Le paysage des sites en ligne se compose aussi de Rue89, du Bondy Blog, de Slate.fr, d’Atlantico, du Huffington Post à la française, de Franceinfo ou encore de Spicee, dédié aux documentaires en ligne. Et deux sites se rapprochent de Mediapart quant à leur attachement à l’indépendance : Arrêt sur images, qui décrypte l’actualité des médias, et Les Jours, fondé cette année par d’anciens journalistes de Libération. Au rythme des séries, ils ont choisi d’y creuser une quinzaine d’obsessions, comme la politique vue à travers la vie quotidienne de trois députés, l’école depuis une classe de collège, l’empire Bolloré, la Turquie ou encore… le Luxembourg (une obsession baptisée « La grande évasion. Luxembourg, calme et volupté »).
Mais cette riche éclosion n’est pas un chemin pavé de roses. Concilier indépendance et équilibre financier reste difficile. Certains titres sont structurellement en déficit, comme le mensuel environnemental Terraeco, fondé à Nantes en 2004 et liquidé début 2016, faute de repreneur.
Il faut dire que la réforme des aides publiques à la presse se fait attendre. En 2014, le journal le plus aidé restait Le Figaro, pourtant propriété de Serge Dassault, avec 15,2 millions d’euros, quand Le Monde diplomatique, par exemple, a touché quelque 320 000 euros. Mais le système devrait évoluer, avec une extension des aides pour les titres à faibles ressources publicitaires. Un besoin apparu criant après l’attentat contre Charlie Hebdo, qui a révélé une situation financière très précaire, alors que l’hebdomadaire satirique ne figurait pas même, en 2014, parmi les 200 titres les plus aidés du pays, contrairement par exemple à Closer.
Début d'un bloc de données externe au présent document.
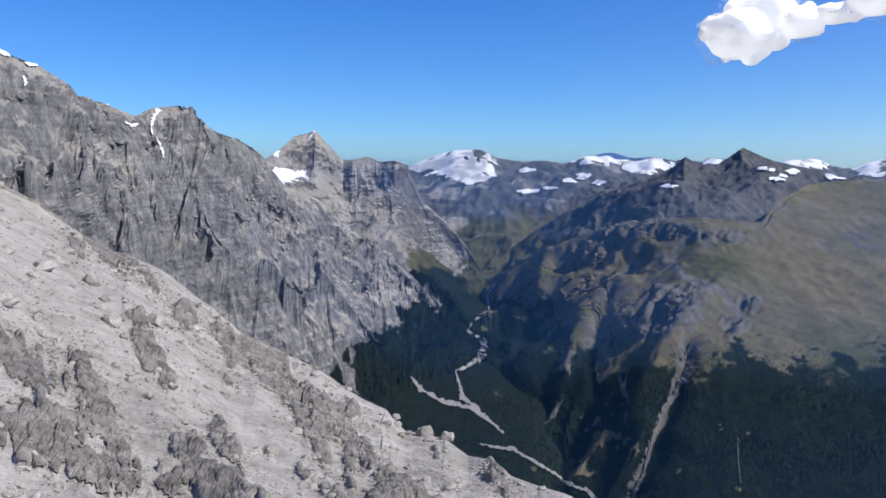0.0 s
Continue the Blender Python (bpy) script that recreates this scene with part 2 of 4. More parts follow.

Les titres les plus en difficultés font désormais régulièrement appel aux dons, via l’association Presse et Pluralisme, créée fin 2007 pour recueillir les dons des particuliers (qui bénéficient ainsi d’une déduction de 66 pour cent du montant sur l’impôt sur le revenu). L’Humanité a lancé un grand appel en début d’année : avant l’été, 13 000 personnes avaient versé 1,8 million d’euros.
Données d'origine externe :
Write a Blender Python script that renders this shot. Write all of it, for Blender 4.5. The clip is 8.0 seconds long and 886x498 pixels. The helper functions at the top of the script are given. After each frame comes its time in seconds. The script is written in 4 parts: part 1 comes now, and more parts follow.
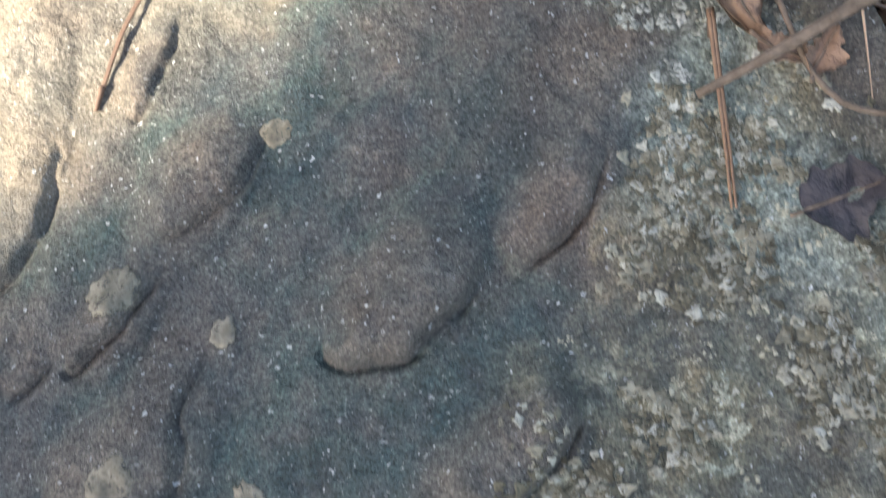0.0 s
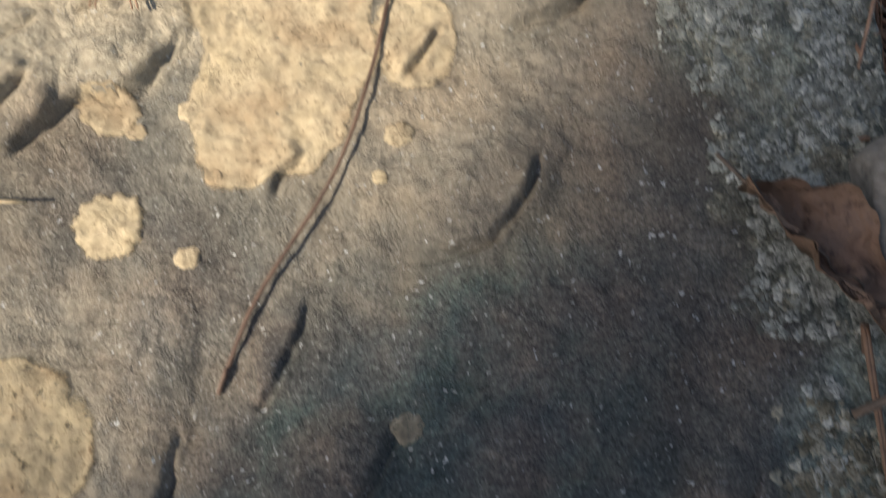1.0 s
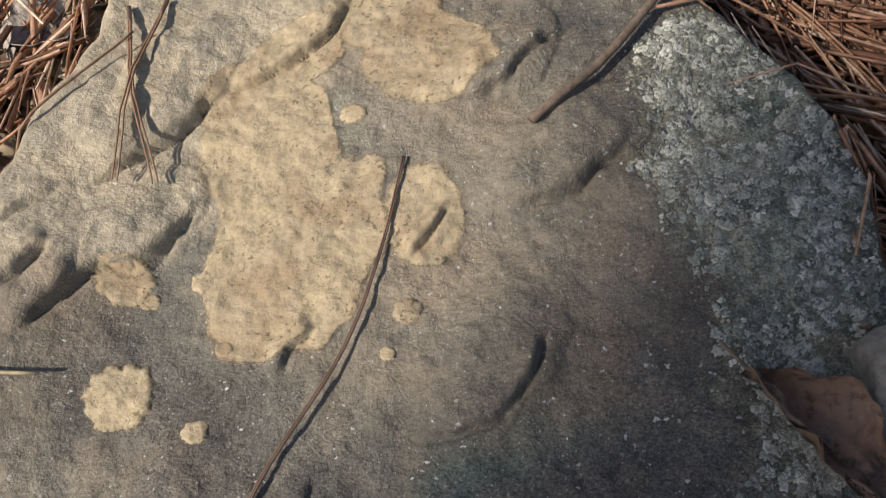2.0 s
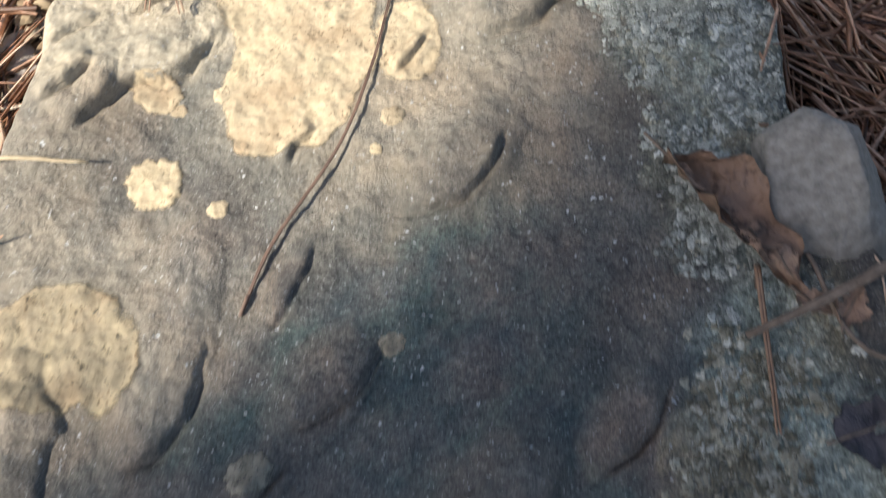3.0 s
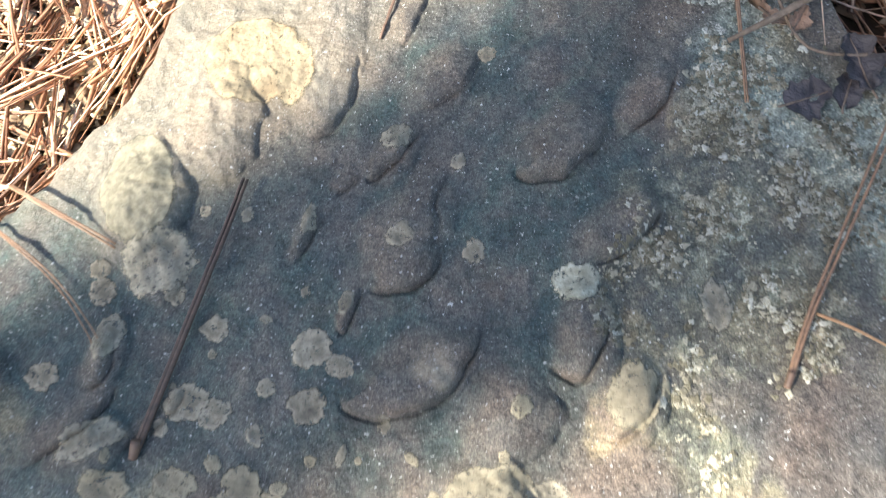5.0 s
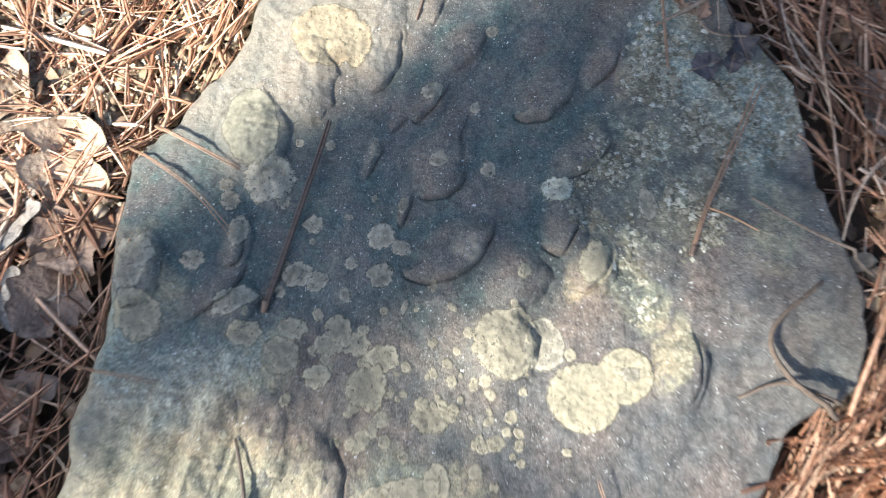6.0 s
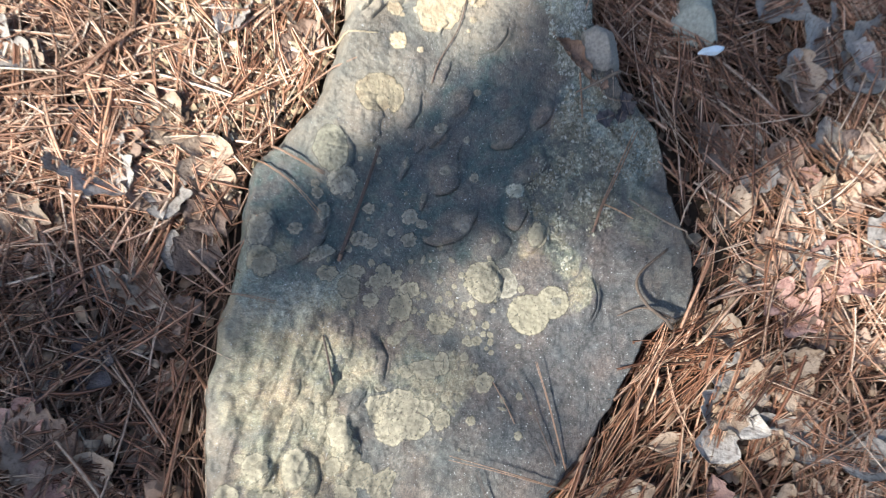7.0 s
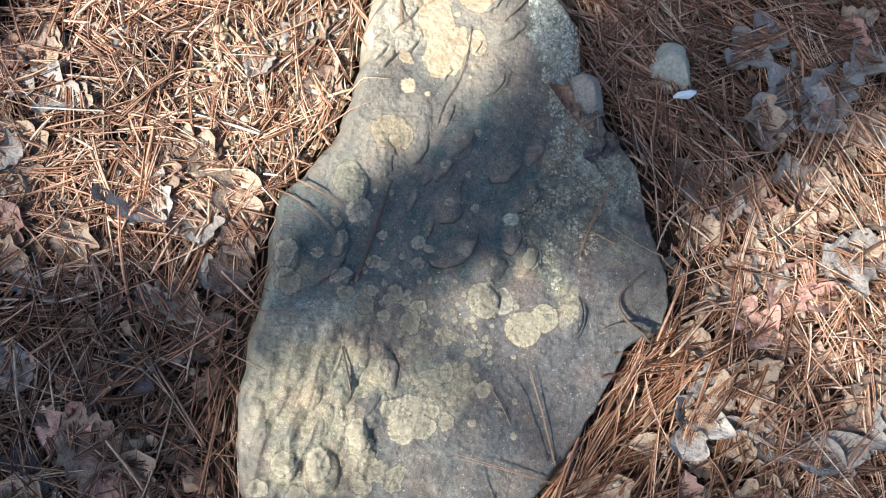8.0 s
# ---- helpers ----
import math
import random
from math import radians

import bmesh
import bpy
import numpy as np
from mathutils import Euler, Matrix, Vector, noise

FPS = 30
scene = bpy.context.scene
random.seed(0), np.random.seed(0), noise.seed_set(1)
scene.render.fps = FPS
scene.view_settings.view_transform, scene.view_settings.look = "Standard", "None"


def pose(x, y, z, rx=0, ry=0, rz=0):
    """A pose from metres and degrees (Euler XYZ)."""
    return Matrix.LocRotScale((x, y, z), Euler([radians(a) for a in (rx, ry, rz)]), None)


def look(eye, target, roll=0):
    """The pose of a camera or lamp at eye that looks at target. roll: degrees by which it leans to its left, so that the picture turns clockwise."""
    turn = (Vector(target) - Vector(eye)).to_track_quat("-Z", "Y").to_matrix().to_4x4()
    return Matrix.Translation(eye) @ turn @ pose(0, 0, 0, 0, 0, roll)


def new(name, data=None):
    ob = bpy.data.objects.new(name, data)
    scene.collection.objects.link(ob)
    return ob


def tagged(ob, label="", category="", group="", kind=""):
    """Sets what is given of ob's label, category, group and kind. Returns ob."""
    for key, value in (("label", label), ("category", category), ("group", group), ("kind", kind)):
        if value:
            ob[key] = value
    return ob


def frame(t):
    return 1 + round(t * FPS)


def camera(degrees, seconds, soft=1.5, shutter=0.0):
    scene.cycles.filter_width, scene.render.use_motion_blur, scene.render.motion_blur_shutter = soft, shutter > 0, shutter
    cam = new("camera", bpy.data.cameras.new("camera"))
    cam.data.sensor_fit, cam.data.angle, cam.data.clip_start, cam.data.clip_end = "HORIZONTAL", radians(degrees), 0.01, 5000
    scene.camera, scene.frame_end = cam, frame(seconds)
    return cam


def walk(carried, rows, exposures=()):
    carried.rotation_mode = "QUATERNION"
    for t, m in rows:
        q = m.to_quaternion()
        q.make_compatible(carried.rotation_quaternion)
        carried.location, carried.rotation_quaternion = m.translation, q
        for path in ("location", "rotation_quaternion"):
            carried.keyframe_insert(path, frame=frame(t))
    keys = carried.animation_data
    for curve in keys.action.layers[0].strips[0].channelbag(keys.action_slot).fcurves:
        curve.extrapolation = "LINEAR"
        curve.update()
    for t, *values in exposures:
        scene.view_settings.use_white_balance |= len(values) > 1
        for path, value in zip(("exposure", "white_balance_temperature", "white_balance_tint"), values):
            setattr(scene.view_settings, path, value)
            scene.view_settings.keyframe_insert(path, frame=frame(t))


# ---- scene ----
cam = camera(52.0, 8.0, soft=1.15, shutter=0.4)
PATH = [
    (0, (0.027, 0.016, 0.345), (-0.161, 0.448, -1.599), -25.1),
    (0.5, (0.015, 0.043, 0.344), (-0.18, 0.579, -1.573), -20.7),
    (1, (-0.011, 0.074, 0.355), (-0.206, 0.728, -1.525), -16.5),
    (1.2, (-0.015, 0.082, 0.359), (-0.215, 0.798, -1.498), -15.4),
    (2.3, (-0.006, 0.093, 0.374), (-0.206, 0.979, -1.408), -11.8),
    (2.5, (-0.001, 0.083, 0.38), (-0.207, 0.884, -1.441), -13.3),
    (3, (0.001, 0.017, 0.404), (-0.186, 0.785, -1.434), -12.4),
    (3.5, (-0.006, -0.027, 0.444), (-0.189, 0.614, -1.441), -14.8),
    (4, (-0.015, -0.068, 0.489), (-0.2, 0.503, -1.418), -16.9),
    (4.5, (-0.03, -0.08, 0.499), (-0.216, 0.434, -1.425), -18.9),
    (5, (-0.027, -0.111, 0.532), (-0.209, 0.388, -1.395), -19.2),
    (5.2, (-0.033, -0.13, 0.554), (-0.207, 0.361, -1.377), -18.7),
    (6.3, (-0.119, -0.178, 0.864), (-0.028, 0.088, -1.116), 18.2),
    (6.5, (-0.134, -0.193, 0.953), (-0.019, 0.06, -1.027), 24.1),
    (7, (-0.203, -0.233, 1.179), (-0.001, 0.032, -0.793), 37.7),
    (7.5, (-0.238, -0.229, 1.299), (-0.015, 0.036, -0.671), 40.5),
    (8, (-0.244, -0.228, 1.323), (-0.011, 0.046, -0.645), 40.9),
]
EXPOSURES = [(0.0, 2.28, 7250, 8), (0.5, 1.45, 6950, 8), (1.0, 0.5, 7000, 10), (1.2, 0.28, 6900, 11), (2.3, 0.08, 6600, 12), (2.5, 0.1, 6600, 12), (3.0, 1.0, 6450, 9), (3.5, 1.88, 5980, 2),
             (4.0, 2.02, 6650, 4), (4.5, 2.12, 6700, 6), (5.0, 2.06, 6600, 7), (6.5, 1.52, 5850, 5), (7.0, 1.28, 5850, 6), (8.0, 1.2, 5900, 7)]
walk(cam, [(t, look(eye, target, roll)) for t, eye, target, roll in PATH], EXPOSURES)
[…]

D’autres titres ont eux décidé de mener des actions communes. Huit éditeurs de presse indépendants ont organisé conjointement, le 20 juillet dernier à Marseille, une première journée de rencontre de lecteurs : Alternatives économiques, Causette, Le 1, Philosophie magazine, Politis, Psychologies magazine, Sciences humaines et Society. D’autres villes suivront. Et dernière initiative en date : il y a trois semaines a été lancé un portail d'abonnements groupés à plusieurs sites d'information sans publicité. Baptisé La Presse Libre, il réunit pour l’instant Arrêt sur images, Hors-Série (des entretiens filmés sur internet) et Next Impact (l’actualité high-tech).